Собственно, чуть больше простоты и эстетической точности. И возможно, я бы смирился с историей мечтающей стать артисткой девочки из глухого уезда, которая сначала предает единственного любящего ее человека, потом ложится в койку к популярному беллетристу, а затем подсаживается на наркотики и сходит с ума – всё это от чистого сердца. В конце концов, в ней многое узнаваемо и соответствует сегодняшнему дню, она заслуживает попасть в «Пусть говорят». А так, я тихо тосковал и почему-то размышлял о бездарности – и окружающего мира, и своей собственной. К антракту, когда мысли закончились, стал исподтишка разглядывать зрителей и обнаружил в зале еще одного персонажа спектакля. То ли волонтер, то ли недавно принятый на службу капельдинер – студент, с волнистой шевелюрой, выразительным профилем и большими глазами. То есть такой, что Лев Гурыч Синичкин закричал бы: «Немедленно марш на сцену, тряхни головой и звонко воскликни: «Так выпьем же за матерей, которые бросают своих детей!» – дамы будут рыдать!» Вдобавок ко всему он был в ярко-сиреневом жилете, таких же носках, выглядывавших из-под куцых брюк, и такой же тряпице вместо галстука.
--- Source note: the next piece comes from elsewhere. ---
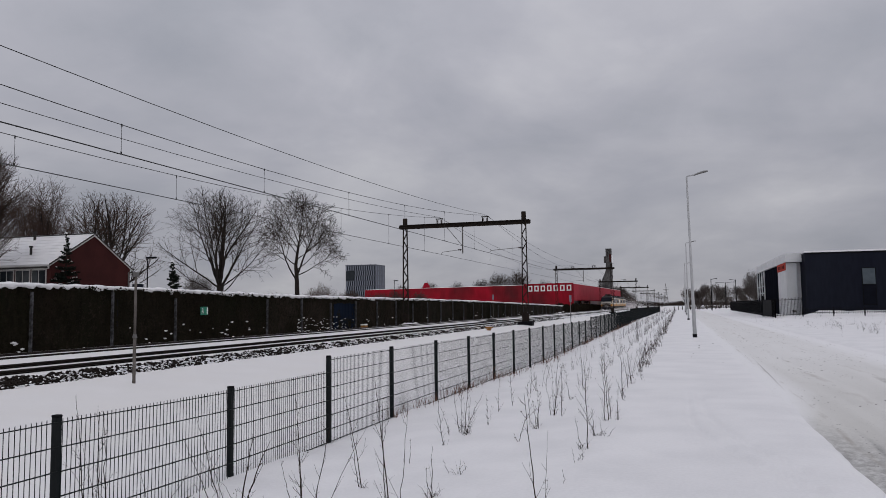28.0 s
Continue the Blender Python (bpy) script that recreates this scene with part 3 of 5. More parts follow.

И в этом, конечно, было нечто забавное, наивное, провинциальное, но и живое, уважительно соответствующее моменту, демонстрирующее неколебимую веру в себя и детскую веру в театр. «Люди, львы, орлы и куропатки, рогатые олени, гуси, пауки, молчаливые рыбы, морские звезды – словом, все жизни, все жизни, все жизни, свершив печальный круг, угасли». И пока на подмостках царят бледные тени, настоящий Костя Треплев торгует программками.